▶ [PROBLEM STATEMENT]:
Quote every line as written. Omit pictures.

▶ [AVAILABLE DATA]:

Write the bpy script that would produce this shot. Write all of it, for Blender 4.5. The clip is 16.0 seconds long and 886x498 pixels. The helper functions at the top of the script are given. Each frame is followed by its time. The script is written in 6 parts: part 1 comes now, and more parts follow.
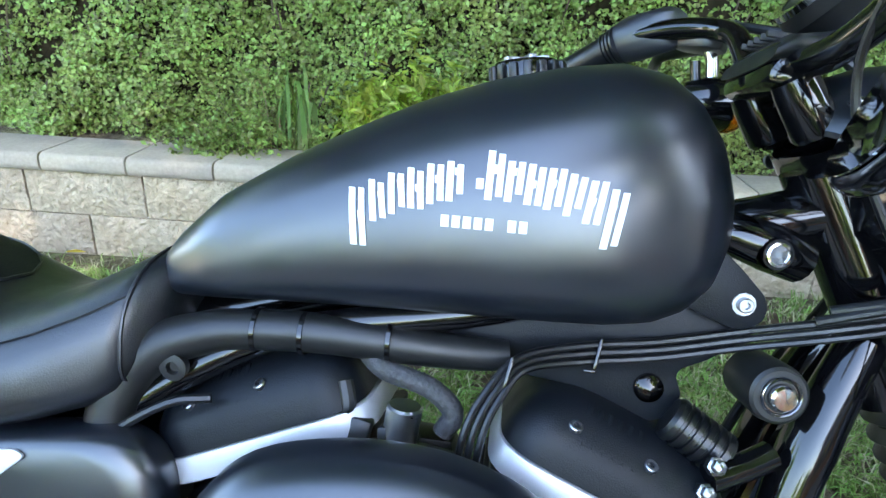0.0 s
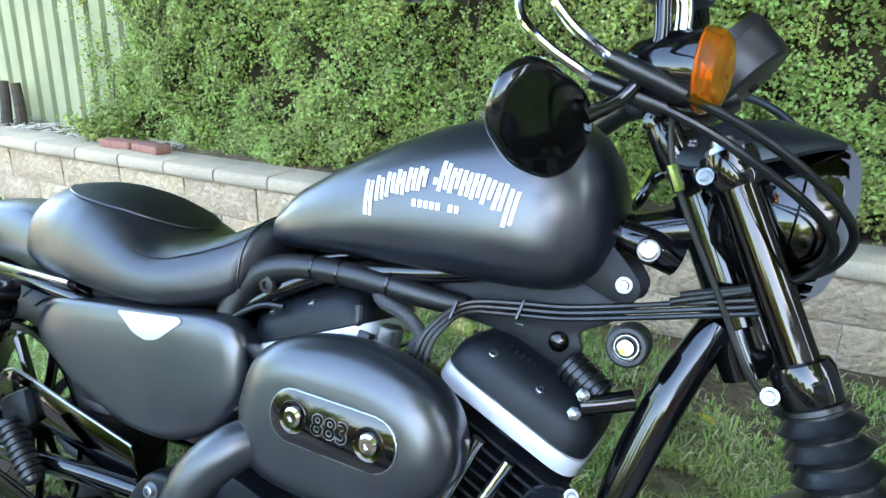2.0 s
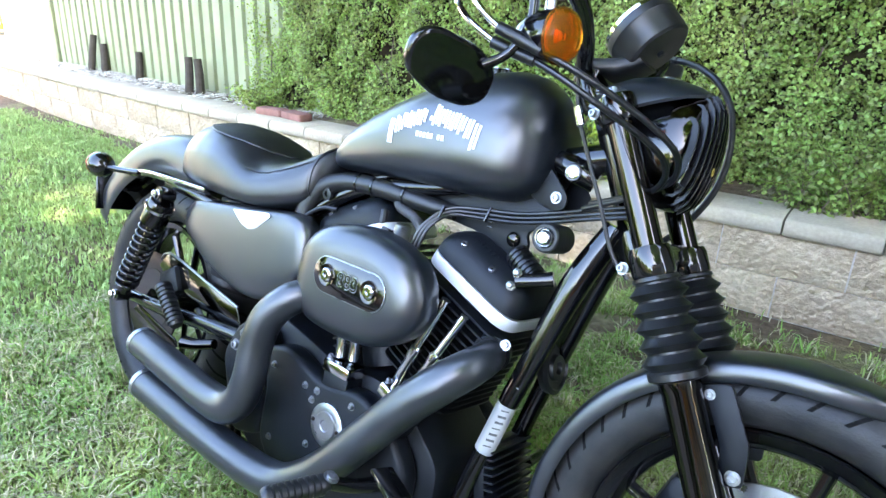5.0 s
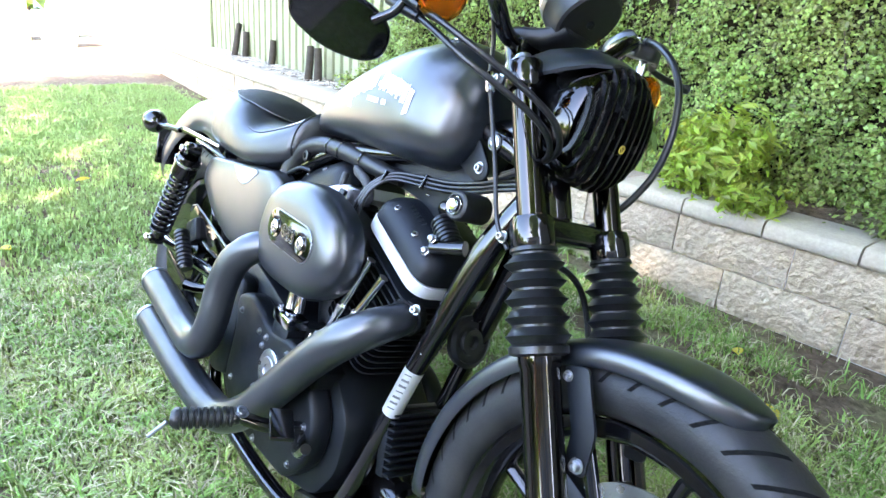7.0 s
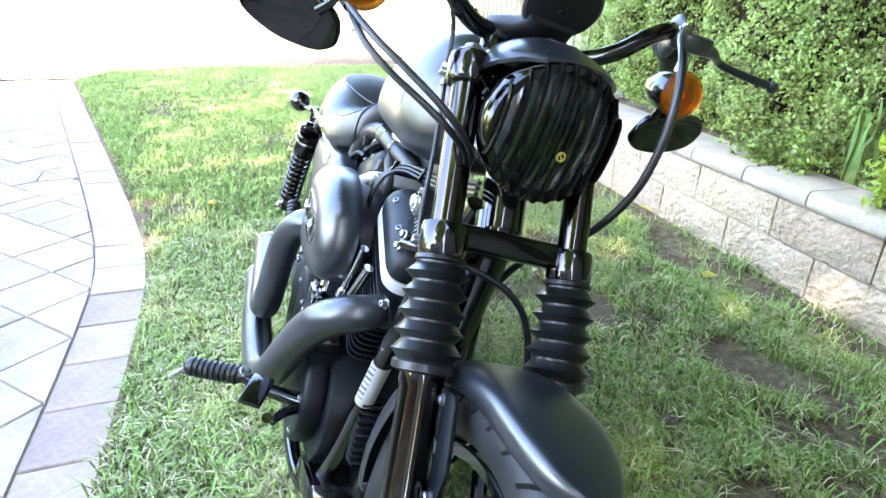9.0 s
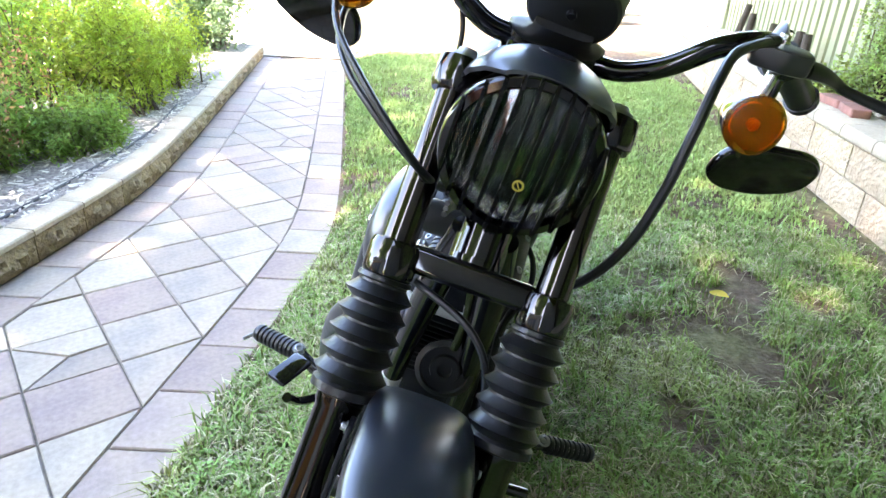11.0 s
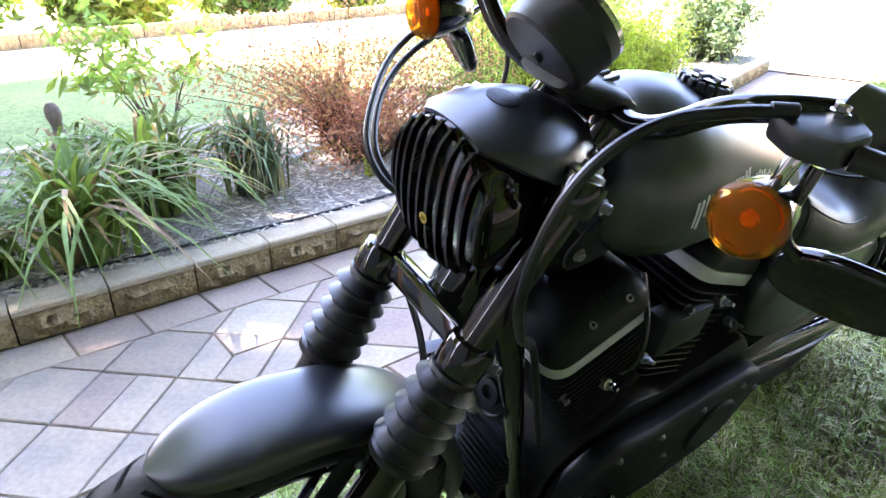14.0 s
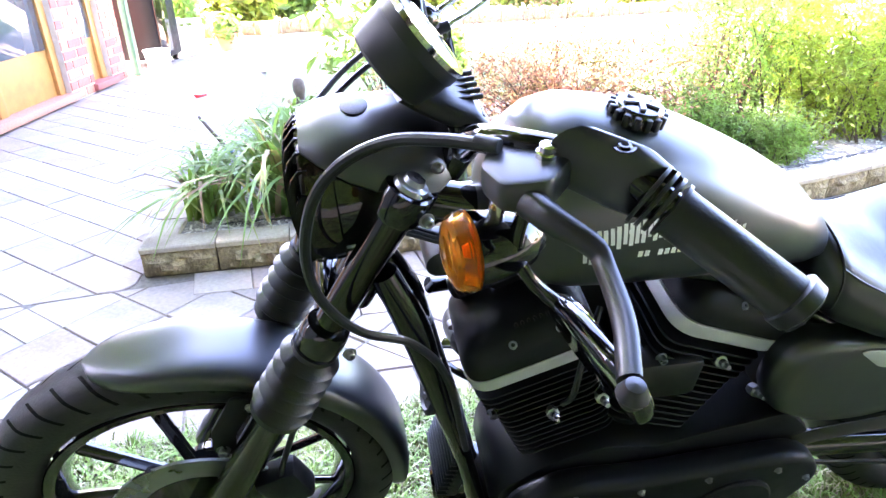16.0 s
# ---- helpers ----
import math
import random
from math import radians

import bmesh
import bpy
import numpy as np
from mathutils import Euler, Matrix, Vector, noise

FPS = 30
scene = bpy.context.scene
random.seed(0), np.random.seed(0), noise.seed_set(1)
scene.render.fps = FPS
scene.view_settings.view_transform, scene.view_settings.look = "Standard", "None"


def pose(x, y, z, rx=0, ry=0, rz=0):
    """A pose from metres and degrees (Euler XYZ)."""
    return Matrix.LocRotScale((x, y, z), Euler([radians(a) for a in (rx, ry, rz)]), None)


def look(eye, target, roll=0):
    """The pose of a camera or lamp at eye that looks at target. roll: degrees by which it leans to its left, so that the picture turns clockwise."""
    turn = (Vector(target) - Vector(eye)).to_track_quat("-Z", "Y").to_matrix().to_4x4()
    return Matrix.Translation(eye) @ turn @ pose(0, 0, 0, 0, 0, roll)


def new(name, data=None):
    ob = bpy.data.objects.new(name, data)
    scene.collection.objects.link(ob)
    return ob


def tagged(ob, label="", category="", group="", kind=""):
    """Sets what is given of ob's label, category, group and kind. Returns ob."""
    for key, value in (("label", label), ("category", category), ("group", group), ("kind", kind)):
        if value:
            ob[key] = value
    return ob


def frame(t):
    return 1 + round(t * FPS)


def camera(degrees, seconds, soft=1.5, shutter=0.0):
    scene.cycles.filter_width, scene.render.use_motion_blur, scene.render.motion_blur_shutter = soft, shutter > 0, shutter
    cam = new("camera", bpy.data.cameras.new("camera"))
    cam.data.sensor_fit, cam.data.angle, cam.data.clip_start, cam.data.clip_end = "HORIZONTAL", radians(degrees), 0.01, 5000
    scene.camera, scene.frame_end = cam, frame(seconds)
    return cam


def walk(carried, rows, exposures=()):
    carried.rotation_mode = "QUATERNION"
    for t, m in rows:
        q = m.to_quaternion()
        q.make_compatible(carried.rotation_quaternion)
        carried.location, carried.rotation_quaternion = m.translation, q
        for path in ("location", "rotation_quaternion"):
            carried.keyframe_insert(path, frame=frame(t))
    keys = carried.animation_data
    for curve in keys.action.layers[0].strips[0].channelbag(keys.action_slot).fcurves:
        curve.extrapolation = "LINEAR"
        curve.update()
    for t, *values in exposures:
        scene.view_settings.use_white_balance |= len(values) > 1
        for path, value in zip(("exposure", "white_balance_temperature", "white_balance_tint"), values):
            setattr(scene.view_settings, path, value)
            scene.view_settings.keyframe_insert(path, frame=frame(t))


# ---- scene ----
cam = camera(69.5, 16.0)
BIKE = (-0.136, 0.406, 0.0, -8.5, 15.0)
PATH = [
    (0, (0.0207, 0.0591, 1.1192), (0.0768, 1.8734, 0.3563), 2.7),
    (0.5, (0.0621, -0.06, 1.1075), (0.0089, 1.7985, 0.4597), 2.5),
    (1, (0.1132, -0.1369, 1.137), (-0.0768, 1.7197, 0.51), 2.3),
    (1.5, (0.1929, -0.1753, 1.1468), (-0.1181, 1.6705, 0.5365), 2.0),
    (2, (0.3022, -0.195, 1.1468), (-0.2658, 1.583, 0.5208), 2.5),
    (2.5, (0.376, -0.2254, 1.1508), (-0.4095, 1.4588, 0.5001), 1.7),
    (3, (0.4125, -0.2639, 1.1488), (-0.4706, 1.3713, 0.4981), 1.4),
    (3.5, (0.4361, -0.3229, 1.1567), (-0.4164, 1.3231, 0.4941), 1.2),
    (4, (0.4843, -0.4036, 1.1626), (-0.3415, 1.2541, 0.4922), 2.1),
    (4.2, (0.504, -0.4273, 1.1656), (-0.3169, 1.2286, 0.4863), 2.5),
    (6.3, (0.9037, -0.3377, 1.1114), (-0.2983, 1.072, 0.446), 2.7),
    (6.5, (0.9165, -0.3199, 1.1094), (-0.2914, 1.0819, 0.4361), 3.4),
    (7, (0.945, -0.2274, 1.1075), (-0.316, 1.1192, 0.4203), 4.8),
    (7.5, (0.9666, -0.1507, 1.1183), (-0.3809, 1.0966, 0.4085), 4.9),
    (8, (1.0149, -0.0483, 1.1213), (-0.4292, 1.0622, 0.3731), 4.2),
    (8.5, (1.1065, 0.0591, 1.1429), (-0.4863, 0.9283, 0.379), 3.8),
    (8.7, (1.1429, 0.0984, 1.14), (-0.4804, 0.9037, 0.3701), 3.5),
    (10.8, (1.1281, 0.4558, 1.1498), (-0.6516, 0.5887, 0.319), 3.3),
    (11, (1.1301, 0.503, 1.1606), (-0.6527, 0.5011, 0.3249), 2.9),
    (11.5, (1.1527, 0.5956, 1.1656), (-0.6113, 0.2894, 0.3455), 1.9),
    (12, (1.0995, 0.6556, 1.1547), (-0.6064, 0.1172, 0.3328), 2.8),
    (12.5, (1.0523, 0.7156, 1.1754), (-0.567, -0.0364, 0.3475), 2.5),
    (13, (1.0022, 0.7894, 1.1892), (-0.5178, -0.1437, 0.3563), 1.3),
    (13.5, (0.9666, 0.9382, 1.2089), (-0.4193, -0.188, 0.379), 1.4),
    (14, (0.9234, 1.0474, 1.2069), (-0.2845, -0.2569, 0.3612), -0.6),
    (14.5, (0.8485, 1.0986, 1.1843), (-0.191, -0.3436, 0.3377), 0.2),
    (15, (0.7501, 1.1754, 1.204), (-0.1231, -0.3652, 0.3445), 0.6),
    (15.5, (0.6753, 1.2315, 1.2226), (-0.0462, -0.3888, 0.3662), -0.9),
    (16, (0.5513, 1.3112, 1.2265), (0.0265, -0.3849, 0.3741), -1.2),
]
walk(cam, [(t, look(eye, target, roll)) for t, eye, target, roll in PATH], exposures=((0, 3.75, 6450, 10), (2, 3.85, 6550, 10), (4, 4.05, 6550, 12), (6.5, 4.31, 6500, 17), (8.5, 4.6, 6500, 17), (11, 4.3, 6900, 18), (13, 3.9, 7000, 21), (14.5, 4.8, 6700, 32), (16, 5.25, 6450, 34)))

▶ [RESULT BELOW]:
Write the bpy script that would produce this shot. Write all of it, for Blender 4.5. The clip is 16.0 seconds long and 886x498 pixels. The helper functions at the top of the script are given. Each frame is followed by its time. The script is written in 6 parts: part 1 comes now, and more parts follow.
0.0 s
2.0 s
5.0 s
7.0 s
9.0 s
11.0 s
14.0 s
16.0 s
# ---- helpers ----
import math
import random
from math import radians

import bmesh
import bpy
import numpy as np
from mathutils import Euler, Matrix, Vector, noise

FPS = 30
scene = bpy.context.scene
random.seed(0), np.random.seed(0), noise.seed_set(1)
scene.render.fps = FPS
scene.view_settings.view_transform, scene.view_settings.look = "Standard", "None"


def pose(x, y, z, rx=0, ry=0, rz=0):
    """A pose from metres and degrees (Euler XYZ)."""
    return Matrix.LocRotScale((x, y, z), Euler([radians(a) for a in (rx, ry, rz)]), None)


def look(eye, target, roll=0):
    """The pose of a camera or lamp at eye that looks at target. roll: degrees by which it leans to its left, so that the picture turns clockwise."""
    turn = (Vector(target) - Vector(eye)).to_track_quat("-Z", "Y").to_matrix().to_4x4()
    return Matrix.Translation(eye) @ turn @ pose(0, 0, 0, 0, 0, roll)


def new(name, data=None):
    ob = bpy.data.objects.new(name, data)
    scene.collection.objects.link(ob)
    return ob


def tagged(ob, label="", category="", group="", kind=""):
    """Sets what is given of ob's label, category, group and kind. Returns ob."""
    for key, value in (("label", label), ("category", category), ("group", group), ("kind", kind)):
        if value:
            ob[key] = value
    return ob


def frame(t):
    return 1 + round(t * FPS)


def camera(degrees, seconds, soft=1.5, shutter=0.0):
    scene.cycles.filter_width, scene.render.use_motion_blur, scene.render.motion_blur_shutter = soft, shutter > 0, shutter
    cam = new("camera", bpy.data.cameras.new("camera"))
    cam.data.sensor_fit, cam.data.angle, cam.data.clip_start, cam.data.clip_end = "HORIZONTAL", radians(degrees), 0.01, 5000
    scene.camera, scene.frame_end = cam, frame(seconds)
    return cam


def walk(carried, rows, exposures=()):
    carried.rotation_mode = "QUATERNION"
    for t, m in rows:
        q = m.to_quaternion()
        q.make_compatible(carried.rotation_quaternion)
        carried.location, carried.rotation_quaternion = m.translation, q
        for path in ("location", "rotation_quaternion"):
            carried.keyframe_insert(path, frame=frame(t))
    keys = carried.animation_data
    for curve in keys.action.layers[0].strips[0].channelbag(keys.action_slot).fcurves:
        curve.extrapolation = "LINEAR"
        curve.update()
    for t, *values in exposures:
        scene.view_settings.use_white_balance |= len(values) > 1
        for path, value in zip(("exposure", "white_balance_temperature", "white_balance_tint"), values):
            setattr(scene.view_settings, path, value)
            scene.view_settings.keyframe_insert(path, frame=frame(t))


# ---- scene ----
cam = camera(69.5, 16.0)
BIKE = (-0.136, 0.406, 0.0, -8.5, 15.0)
PATH = [
    (0, (0.0207, 0.0591, 1.1192), (0.0768, 1.8734, 0.3563), 2.7),
    (0.5, (0.0621, -0.06, 1.1075), (0.0089, 1.7985, 0.4597), 2.5),
    (1, (0.1132, -0.1369, 1.137), (-0.0768, 1.7197, 0.51), 2.3),
    (1.5, (0.1929, -0.1753, 1.1468), (-0.1181, 1.6705, 0.5365), 2.0),
    (2, (0.3022, -0.195, 1.1468), (-0.2658, 1.583, 0.5208), 2.5),
    (2.5, (0.376, -0.2254, 1.1508), (-0.4095, 1.4588, 0.5001), 1.7),
    (3, (0.4125, -0.2639, 1.1488), (-0.4706, 1.3713, 0.4981), 1.4),
    (3.5, (0.4361, -0.3229, 1.1567), (-0.4164, 1.3231, 0.4941), 1.2),
    (4, (0.4843, -0.4036, 1.1626), (-0.3415, 1.2541, 0.4922), 2.1),
    (4.2, (0.504, -0.4273, 1.1656), (-0.3169, 1.2286, 0.4863), 2.5),
    (6.3, (0.9037, -0.3377, 1.1114), (-0.2983, 1.072, 0.446), 2.7),
    (6.5, (0.9165, -0.3199, 1.1094), (-0.2914, 1.0819, 0.4361), 3.4),
    (7, (0.945, -0.2274, 1.1075), (-0.316, 1.1192, 0.4203), 4.8),
    (7.5, (0.9666, -0.1507, 1.1183), (-0.3809, 1.0966, 0.4085), 4.9),
    (8, (1.0149, -0.0483, 1.1213), (-0.4292, 1.0622, 0.3731), 4.2),
    (8.5, (1.1065, 0.0591, 1.1429), (-0.4863, 0.9283, 0.379), 3.8),
    (8.7, (1.1429, 0.0984, 1.14), (-0.4804, 0.9037, 0.3701), 3.5),
    (10.8, (1.1281, 0.4558, 1.1498), (-0.6516, 0.5887, 0.319), 3.3),
    (11, (1.1301, 0.503, 1.1606), (-0.6527, 0.5011, 0.3249), 2.9),
    (11.5, (1.1527, 0.5956, 1.1656), (-0.6113, 0.2894, 0.3455), 1.9),
    (12, (1.0995, 0.6556, 1.1547), (-0.6064, 0.1172, 0.3328), 2.8),
    (12.5, (1.0523, 0.7156, 1.1754), (-0.567, -0.0364, 0.3475), 2.5),
    (13, (1.0022, 0.7894, 1.1892), (-0.5178, -0.1437, 0.3563), 1.3),
    (13.5, (0.9666, 0.9382, 1.2089), (-0.4193, -0.188, 0.379), 1.4),
    (14, (0.9234, 1.0474, 1.2069), (-0.2845, -0.2569, 0.3612), -0.6),
    (14.5, (0.8485, 1.0986, 1.1843), (-0.191, -0.3436, 0.3377), 0.2),
    (15, (0.7501, 1.1754, 1.204), (-0.1231, -0.3652, 0.3445), 0.6),
    (15.5, (0.6753, 1.2315, 1.2226), (-0.0462, -0.3888, 0.3662), -0.9),
    (16, (0.5513, 1.3112, 1.2265), (0.0265, -0.3849, 0.3741), -1.2),
]
walk(cam, [(t, look(eye, target, roll)) for t, eye, target, roll in PATH], exposures=((0, 3.75, 6450, 10), (2, 3.85, 6550, 10), (4, 4.05, 6550, 12), (6.5, 4.31, 6500, 17), (8.5, 4.6, 6500, 17), (11, 4.3, 6900, 18), (13, 3.9, 7000, 21), (14.5, 4.8, 6700, 32), (16, 5.25, 6450, 34)))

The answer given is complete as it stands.